Как же страшно было монаху, получившему яростное царское послание! Сперва страшно, а потом стыдно. Как странно о таких случаях было узнавать иностранцам. Как приятно — русским...
Вот вам естественный гений пиара — даже в мелочах.
В 1660 году бежал за границу сын будущего главы Посольского приказа[139]

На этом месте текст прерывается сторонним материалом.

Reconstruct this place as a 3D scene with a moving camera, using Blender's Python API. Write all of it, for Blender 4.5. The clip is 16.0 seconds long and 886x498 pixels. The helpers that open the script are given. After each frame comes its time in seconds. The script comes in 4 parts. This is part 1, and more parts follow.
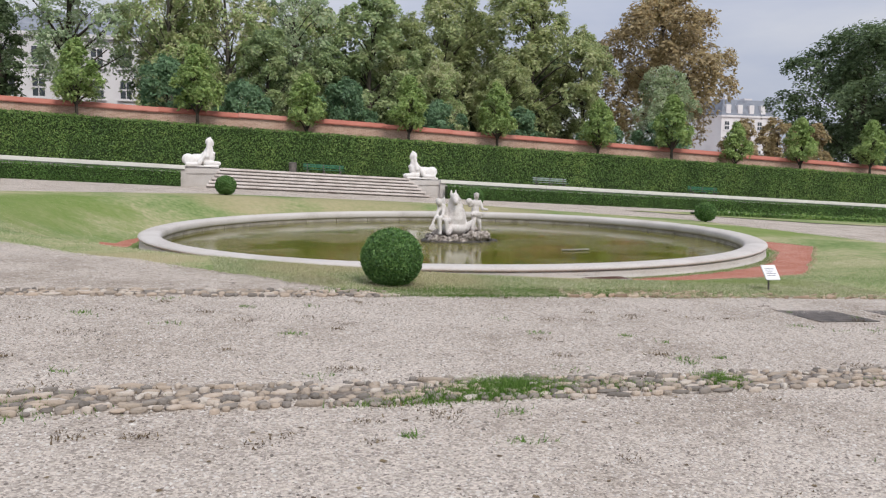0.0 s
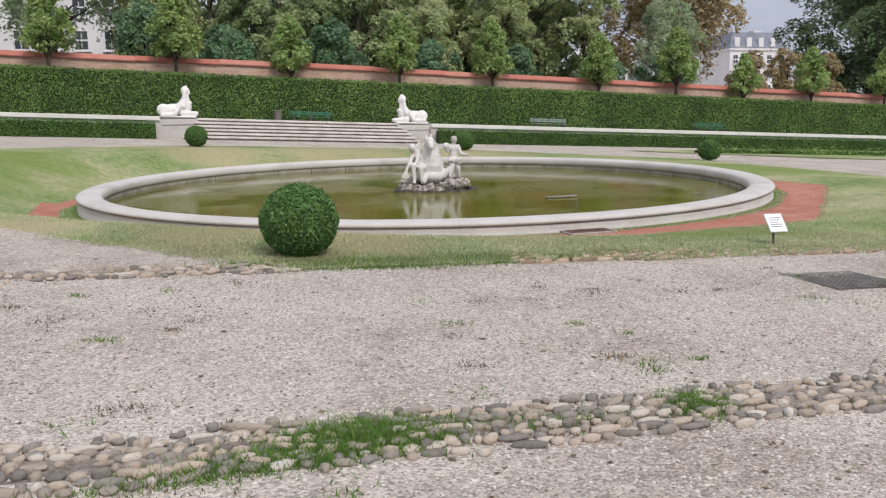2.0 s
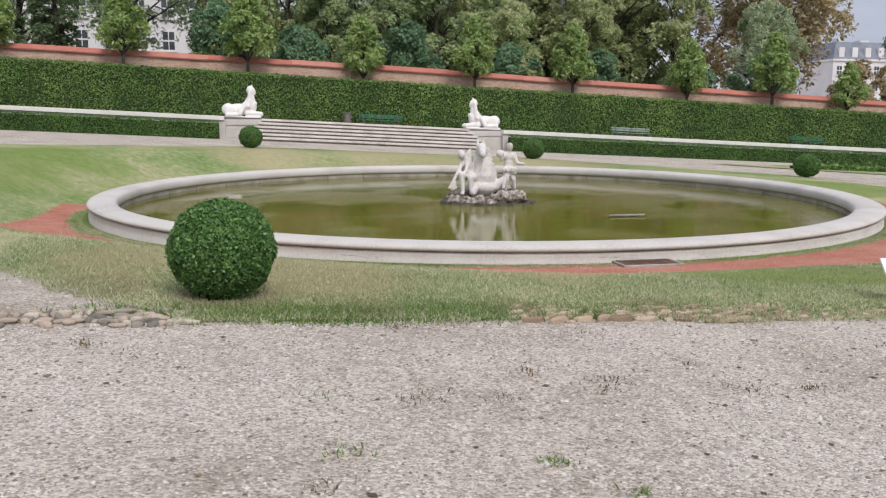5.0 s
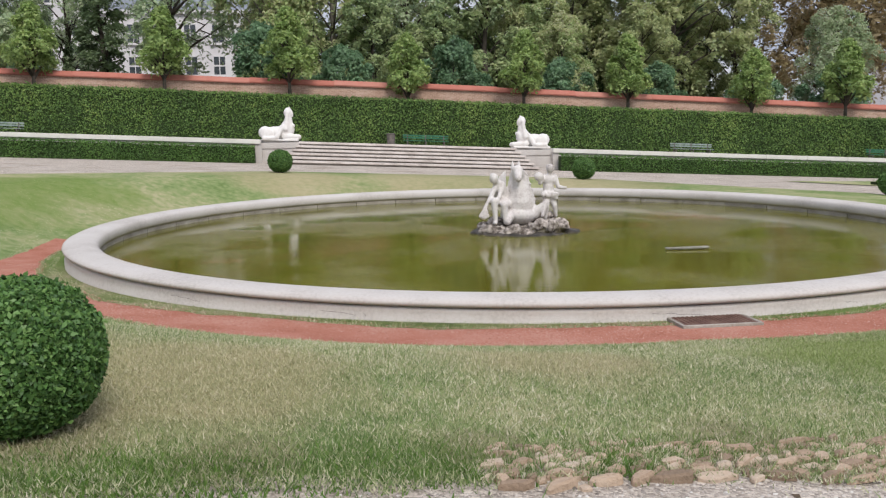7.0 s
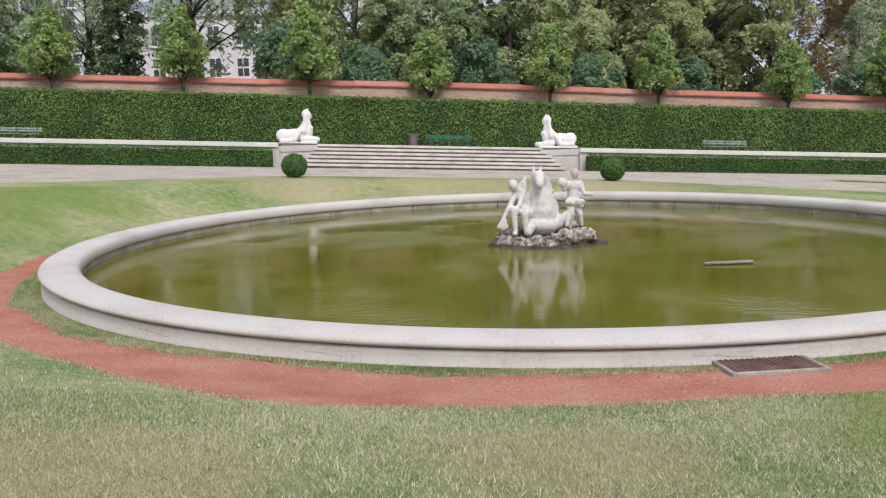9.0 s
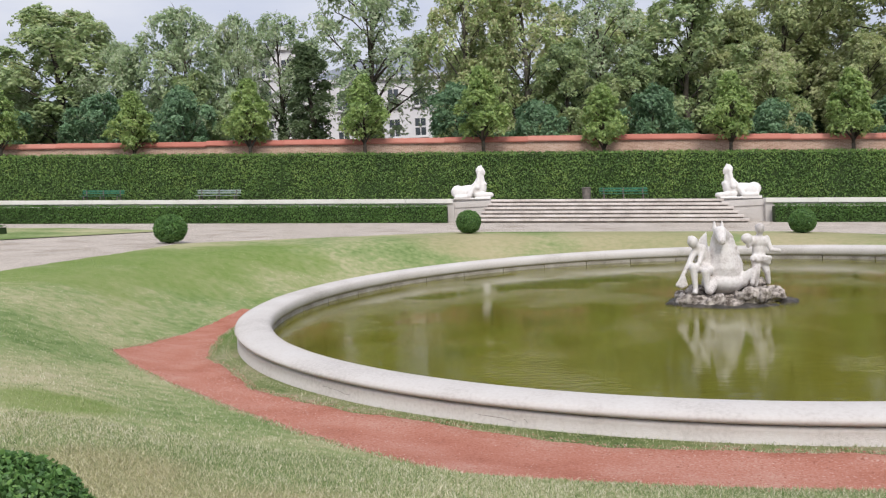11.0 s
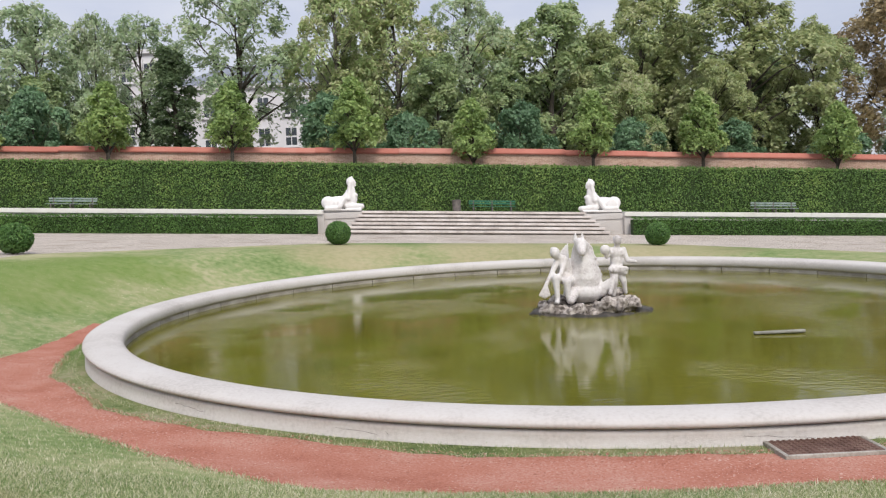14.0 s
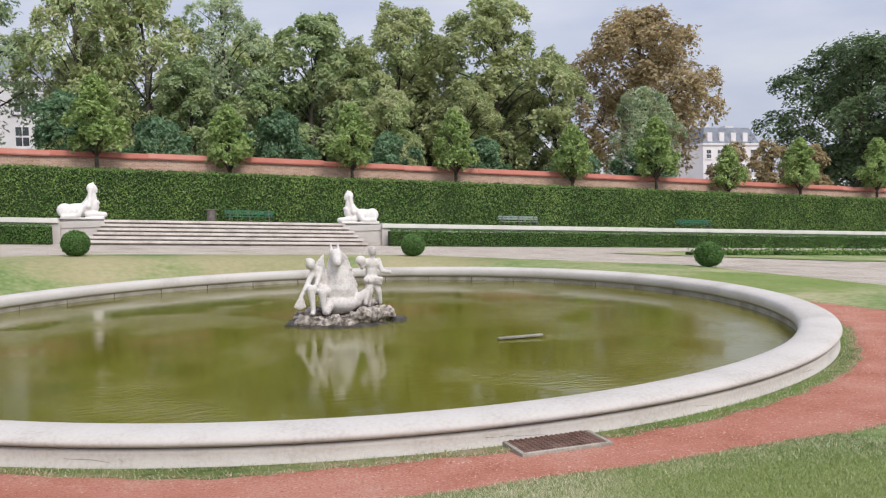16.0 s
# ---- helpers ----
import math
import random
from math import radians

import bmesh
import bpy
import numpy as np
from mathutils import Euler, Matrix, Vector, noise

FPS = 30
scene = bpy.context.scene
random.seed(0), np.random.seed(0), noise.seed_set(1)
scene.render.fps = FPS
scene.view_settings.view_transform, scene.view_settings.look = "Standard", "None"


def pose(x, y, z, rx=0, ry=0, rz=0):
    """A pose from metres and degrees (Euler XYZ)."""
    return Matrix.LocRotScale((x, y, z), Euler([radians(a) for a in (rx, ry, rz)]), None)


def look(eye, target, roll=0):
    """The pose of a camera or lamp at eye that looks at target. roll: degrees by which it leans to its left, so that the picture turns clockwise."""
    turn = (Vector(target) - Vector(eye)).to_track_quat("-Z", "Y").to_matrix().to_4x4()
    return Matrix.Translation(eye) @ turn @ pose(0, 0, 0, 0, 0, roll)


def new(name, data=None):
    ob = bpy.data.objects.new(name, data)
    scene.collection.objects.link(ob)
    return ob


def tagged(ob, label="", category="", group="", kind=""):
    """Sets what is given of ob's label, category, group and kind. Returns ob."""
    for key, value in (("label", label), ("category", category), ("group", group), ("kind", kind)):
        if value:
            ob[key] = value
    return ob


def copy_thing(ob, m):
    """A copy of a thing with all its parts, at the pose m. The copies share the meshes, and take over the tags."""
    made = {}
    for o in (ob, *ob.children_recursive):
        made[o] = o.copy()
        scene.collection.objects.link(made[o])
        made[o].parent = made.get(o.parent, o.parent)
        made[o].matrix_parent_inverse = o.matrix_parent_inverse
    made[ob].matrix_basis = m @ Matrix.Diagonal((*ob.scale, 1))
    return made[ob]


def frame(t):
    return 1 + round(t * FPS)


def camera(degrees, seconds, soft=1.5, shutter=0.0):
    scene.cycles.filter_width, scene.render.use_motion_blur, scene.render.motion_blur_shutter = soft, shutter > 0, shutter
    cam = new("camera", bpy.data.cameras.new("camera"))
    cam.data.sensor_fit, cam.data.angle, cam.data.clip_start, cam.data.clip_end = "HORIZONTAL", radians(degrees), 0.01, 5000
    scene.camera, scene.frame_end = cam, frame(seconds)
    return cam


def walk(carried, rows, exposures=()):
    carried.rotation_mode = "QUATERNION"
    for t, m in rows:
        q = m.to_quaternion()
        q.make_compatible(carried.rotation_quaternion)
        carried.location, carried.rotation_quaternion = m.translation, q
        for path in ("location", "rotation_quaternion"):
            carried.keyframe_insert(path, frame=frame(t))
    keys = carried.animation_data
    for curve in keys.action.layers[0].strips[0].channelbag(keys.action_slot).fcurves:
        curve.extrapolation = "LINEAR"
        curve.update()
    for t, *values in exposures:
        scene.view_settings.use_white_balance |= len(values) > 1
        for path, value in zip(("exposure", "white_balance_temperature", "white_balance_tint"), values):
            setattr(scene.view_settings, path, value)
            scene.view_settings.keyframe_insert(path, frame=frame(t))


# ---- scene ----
import functools

cam = camera(57.47, 16.0, soft=1.25)

# seconds, x, y, z, yaw, pitch, roll
ROWS = [
    (0, -7.923, -23.606, 1.869, -18.05, -5.22, 0.47),
    (0.5, -7.540, -23.131, 1.881, -16.75, -6.55, -0.77),
    (1, -7.160, -22.683, 1.867, -16.43, -7.87, -1.42),
    (1.5, -6.785, -22.285, 1.831, -16.42, -8.65, -1.68),
    (2, -6.403, -21.890, 1.799, -17.39, -9.08, -1.23),
    (2.5, -6.049, -21.562, 1.799, -18.26, -9.10, -0.45),
    (3, -5.711, -21.232, 1.776, -18.13, -9.94, 0.09),
    (3.5, -5.365, -20.765, 1.727, -16.22, -10.89, 0.11),
    (4, -5.162, -20.420, 1.708, -13.43, -11.05, -0.13),
    (4.2, -5.154, -20.358, 1.713, -12.47, -10.73, 0.09),
    (6.3, -4.110, -18.264, 1.728, -10.60, -5.95, -0.05),
    (6.5, -4.007, -18.005, 1.732, -9.63, -6.30, -0.36),
    (7, -3.815, -17.493, 1.744, -7.34, -7.16, -1.04),
    (7.5, -3.672, -17.057, 1.763, -5.57, -8.40, -1.70),
    (8, -3.543, -16.585, 1.776, -5.37, -8.77, -1.84),
    (8.2, -3.494, -16.433, 1.787, -5.69, -8.80, -1.73),
    (10.3, -3.290, -16.014, 1.960, 0.43, -3.35, -1.84),
    (10.5, -3.315, -16.038, 1.964, 2.33, -3.23, -2.07),
    (11, -3.360, -16.114, 1.981, 6.82, -3.05, -2.88),
    (11.5, -3.386, -16.132, 1.982, 9.86, -2.89, -3.24),
    (12, -3.377, -16.115, 1.977, 10.14, -2.85, -3.15),
    (12.5, -3.342, -16.111, 1.973, 8.11, -2.74, -2.81),
    (13, -3.314, -16.071, 1.963, 4.81, -2.64, -2.58),
    (13.5, -3.283, -16.019, 1.952, 1.13, -2.60, -2.39),
    (14, -3.256, -16.000, 1.949, -2.21, -2.61, -2.35),
    (14.5, -3.228, -15.984, 1.942, -5.25, -2.60, -2.22),
    (15, -3.195, -15.959, 1.933, -8.35, -2.59, -2.02),
    (15.5, -3.163, -15.940, 1.928, -12.61, -2.53, -1.85),
    (16, -3.135, -15.924, 1.930, -19.07, -2.40, -1.68),
]


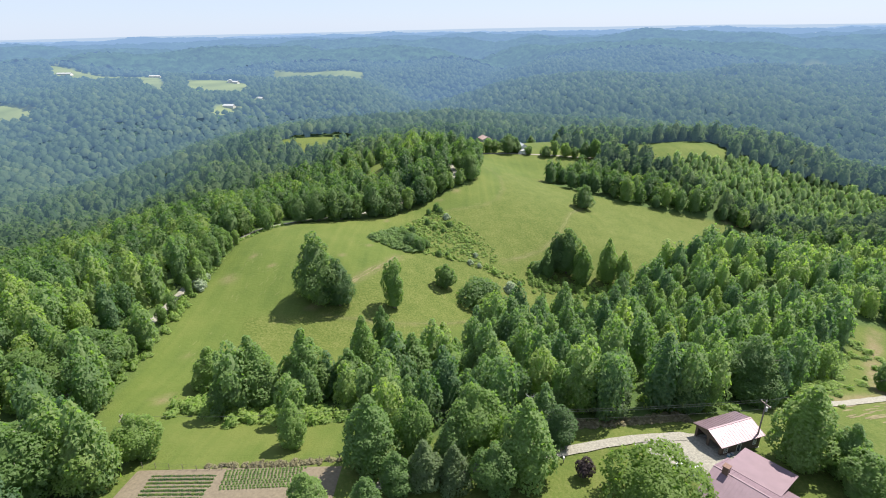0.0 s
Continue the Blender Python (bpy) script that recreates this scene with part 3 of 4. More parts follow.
tree("maple", 31.6, 60.9, 10.5, 7.7, "broad light green maple beside the house", group="garden trees")
for kind, x, y, h, r in (("poplar", -13.8, 71.6, 15.5, 5.0), ("round", -6.3, 75.5, 12.5, 4.2), ("round", 4.4, 75.0, 15.5, 5.4), ("poplar", 12.6, 68.6, 16.5, 5.0), ("oak", 20.3, 78.4, 8.5, 3.6), ("round", 7.2, 65.5, 10.0, 3.8), ("poplar", -8.9, 65.5, 8.5, 3.0), ("poplar", 0.5, 71.5, 11.0, 3.4)):
    tree(kind, x, y, h, r, "leafy green tree in the yard grove", group="garden trees")
for x, y, h, r in ((-4.3, 67.0, 9.5, 3.6), (0.6, 66.5, 9.0, 3.2)):
    tree("pine", x, y, h, r, "grey-green pine in the yard grove", group="garden trees")
tree("poplar", 75.0, 131.0, 11.0, 2.7, "small pointed tree in a woodland gap", group="wood edge trees")
tree("purple", 22.7, 68.6, 3.9, 1.7, "small purple-leaved tree on the lawn", group="garden trees")
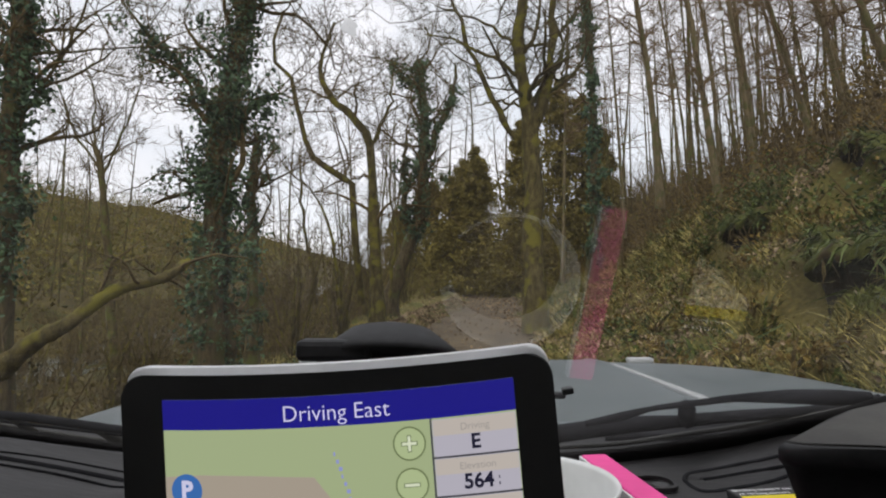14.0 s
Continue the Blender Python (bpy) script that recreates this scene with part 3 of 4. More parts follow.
# twin-stemmed tree at the foot of the bank
tree(18, [(2.40, 15.00, 1.03), (2.37, 15.00, 2.76), (2.32, 15.00, 4.70), (2.27, 15.00, 6.06), (2.06, 15.00, 7.44), (2.01, 15.00, 8.37), (2.15, 15.00, 9.31), (2.32, 15.00, 10.73)], (0.27, 0.27, 0.27, 0.20, 0.165, 0.15, 0.135, 0.10),
     [([(2.40, 15.00, 5.15), (2.67, 15.00, 6.98), (2.78, 15.00, 8.06), (2.97, 15.00, 9.31), (3.22, 15.00, 10.89)], 0.17), ([(1.95, 15.00, 5.53), (1.29, 15.00, 6.67), (0.72, 15.00, 8.06), (0.21, 15.00, 9.39)], 0.10),
      ([(2.19, 15.00, 6.98), (1.45, 15.00, 7.67), (0.54, 15.00, 8.14), (-0.44, 15.00, 8.34)], 0.06), ([(2.20, 15.00, 7.83), (1.15, 15.00, 8.60), (-0.21, 15.00, 9.15)], 0.06), ([(2.72, 15.00, 6.98), (3.13, 15.00, 7.60), (3.33, 15.00, 8.53)], 0.05),
      ([(2.11, 15.00, 6.37), (1.44, 15.00, 6.52), (0.84, 15.00, 6.37)], 0.045)],
     label="stout twin-stemmed tree with mossy bark at the bank's foot", bark=BARK_MOSS, twigs=BARK_DARK, sprout=11, reach=2.8, depth=3, kids=4, low=0.42)

# larches on the slope above the bank
def larch(seed, way, r, label, ivy=0):
    return tree(seed, way, (r * 0.58, r * 0.50, r * 0.40, r * 0.28), label=label, bark=BARK_DARK if ivy else LARCH, twigs=TWIG_PINK, twig=0.014, sprout=44, reach=1.8, depth=2, kids=4, low=0.3, lift=-0.01, angle=0.9,
                ivy=ivy, ivy_span=(0.0, 0.7), ivy_wide=0.3, leaf=0.14, name="larch", group="larches on the slope")


larch(30, [(5.73, 22.00, 2.25), (5.84, 22.00, 8.39), (5.59, 22.00, 12.93), (5.42, 22.00, 16.42)], 0.27, "dark larch trunk wrapped in ivy", 2600)
larch(31, [(9.10, 24.00, 5.51), (8.79, 24.00, 10.24), (8.28, 24.00, 13.96), (7.75, 24.00, 17.77)], 0.25, "straight larch with thin bare branches")
larch(32, [(8.22, 17.00, 3.76), (7.86, 17.00, 7.01), (7.43, 17.00, 10.34), (7.06, 17.00, 13.22)], 0.19, "pale larch trunk leaning over the bank")
larch(33, [(12.19, 22.00, 5.18), (11.84, 22.00, 9.29), (11.44, 22.00, 12.93), (11.05, 22.00, 16.65)], 0.18, "straight larch with thin bare branches")
larch(34, [(9.26, 14.00, 4.49), (8.79, 14.00, 6.40), (8.18, 14.00, 8.57), (7.66, 14.00, 10.56)], 0.16, "pale larch trunk leaning over the bank")
larch(35, [(13.59, 28.00, 6.59), (13.40, 28.00, 11.68), (12.86, 28.00, 16.03), (12.31, 28.00, 19.57)], 0.19, "straight larch with thin bare branches")
larch(36, [(14.52, 20.00, 7.77), (13.89, 20.00, 10.02), (13.23, 20.00, 11.89), (12.37, 20.00, 14.42)], 0.15, "straight larch with thin bare branches")
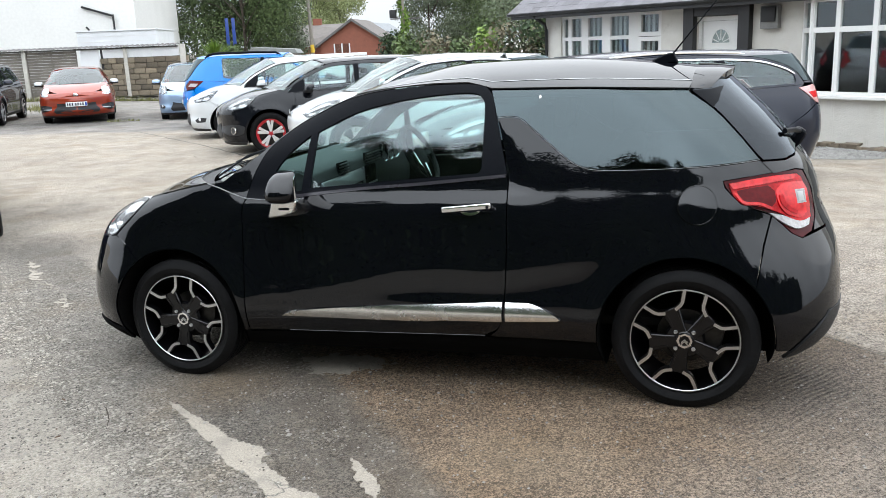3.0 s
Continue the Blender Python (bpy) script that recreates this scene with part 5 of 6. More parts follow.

, кадрового дипломата Афанасия Ордина-Нащокина. Молодой человек подавал большие надежды, но иноземные учителя вскружили ему голову рассказами о Западной Европе, и сын подставил отца, нанеся удар по его карьере.Ордин-Нащокин просил отставки. Что же ответил царь? «Просишь ты, чтобы дать тебе отставку; с чего ты взял просить об этом? Думаю, что от безмерной печали. И что удивительного в том, что надурил твой сын? От малоумия так поступил. Человек он молодой, захотелось посмотреть на мир Божий и его дела; как птица полетает туда и сюда и, налетавшись, прилетает в свое гнездо, так и сын припомнит свое гнездо и свою духовную привязанность и скоро воротится»...
Ну мог ли после такого «царского разноса» боярин Ордин-Нащокин не положить жизнь за царя, коли потребуется?
Иванов С. В. (1864-1910). Приезд иностранцев. XVII век
День царя
«Свита играет короля» — говаривали французы. Верно, играет. Имидж Государя делает его двор. Алексей Михайлович при своей простоте и неприхотливости сумел завести двор богатый, красивый и пышный. И еще добрый и хлебосольный.
«Двор московского государя, — писал англичанин Карлейль, — так красив и держится в таком порядке, что между всеми христианскими монархами едва ли есть один, который бы превосходил в этом московский. Все сосредоточивается около двора. Подданные, ослепленные его блеском, приучаются тем более благоговеть пред царем и честят его почти наравне с Богом». Вообще, все иноземцы, посещавшие Москву, поражались величию двора «тишайшего государя». Даже те, кто своими глазами видели Версаль! Алексей Михайлович являлся народу не иначе, как самым торжественным образом.